Wednesday, November 8, 2017

Logical Thinking and the Christian

Sometimes it seems that people are intimidated by the word logic. Perhaps they have images of professors making diagrams that resemble algebraic equations and discussing the laws of logic, and that us reg'lar folk cannot relate. While the academic image is real and fine for those who want to study the fine points of logic, you and I use logic on a daily basis.


God is the source of logic and knowledge, and he wants us to use them
Credit: Pixabay / PIRO4D
The auto mechanic who discovers why your vehicle stalls out at a certain point, the baker following a recipe, computer programmers, playing chess and similar games, doing a jigsaw puzzle — these all require the use of logic. When attempting to solve problems or learn the truth, we attempt to gain as much information as we need and then use our reasoning skills to reach answers.

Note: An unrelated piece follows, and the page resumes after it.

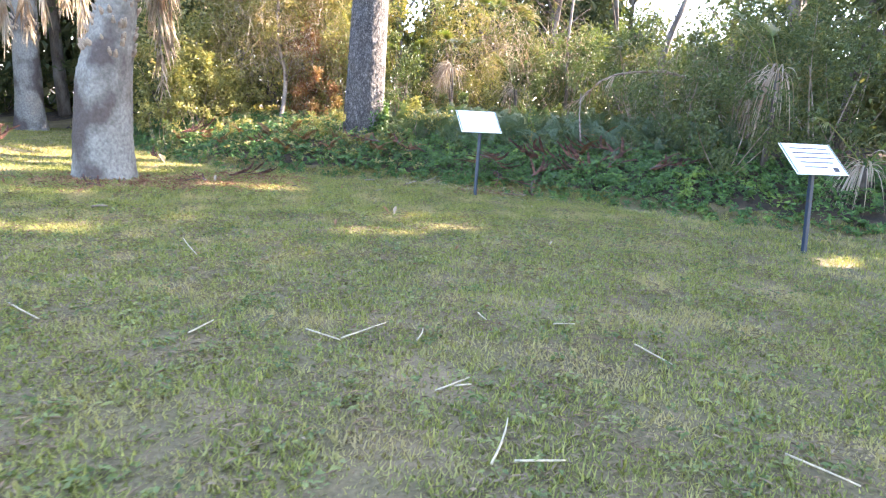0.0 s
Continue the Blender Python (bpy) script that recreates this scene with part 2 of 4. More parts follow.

We usually do this without thinking about thinking.

Logic is actually a part of the mind of God. We are made in his image, and he has given us some knowledge as well as senses and skills to acquire more knowledge so we can reason. In addition, the Christian has the mind of Christ, and all knowledge begins with God. (One reason that biblical creationists emphasize logical thinking and spotting errors in reasoning is so that we can honor God.) Do a Bible search on mind and reason, and see that God not only enables us, but makes it possible because logic is the way God thinks.

Consider the fact that many founders of modern science were not only Christians, but biblical creationists as well.  It may startle you, but we are to love God with our heart, soul, mind, and strength, so it is a moral duty to be as rational as we are able. To think in a worldly way, with it's "wisdom" and materialism, is very limiting and goes contrary to God's will! We can reason from Scripture and see when someone is giving false teaching as well.
Logic is the study of the principles of correct reasoning.  To be logical is to think rightly: to draw reasonable conclusions from the available information.  Correct reasoning helps us to have true beliefs, and acting on true beliefs tends to have a far better outcome than acting on false beliefs.  Clearly, it is to our great advantage to reason correctly.  And while all human beings have some capacity to be logical, we can improve our reasoning by taking a class or reading books or articles on the topic, and by studying the Bible.  A thorough knowledge of logic can be immensely helpful in our own reasoning, or when reasoning with others.  But in addition to any pragmatic advantage, we have a moral obligation to be logical.  Thinking rightly is not optional for the Christian.  It is something God requires of us.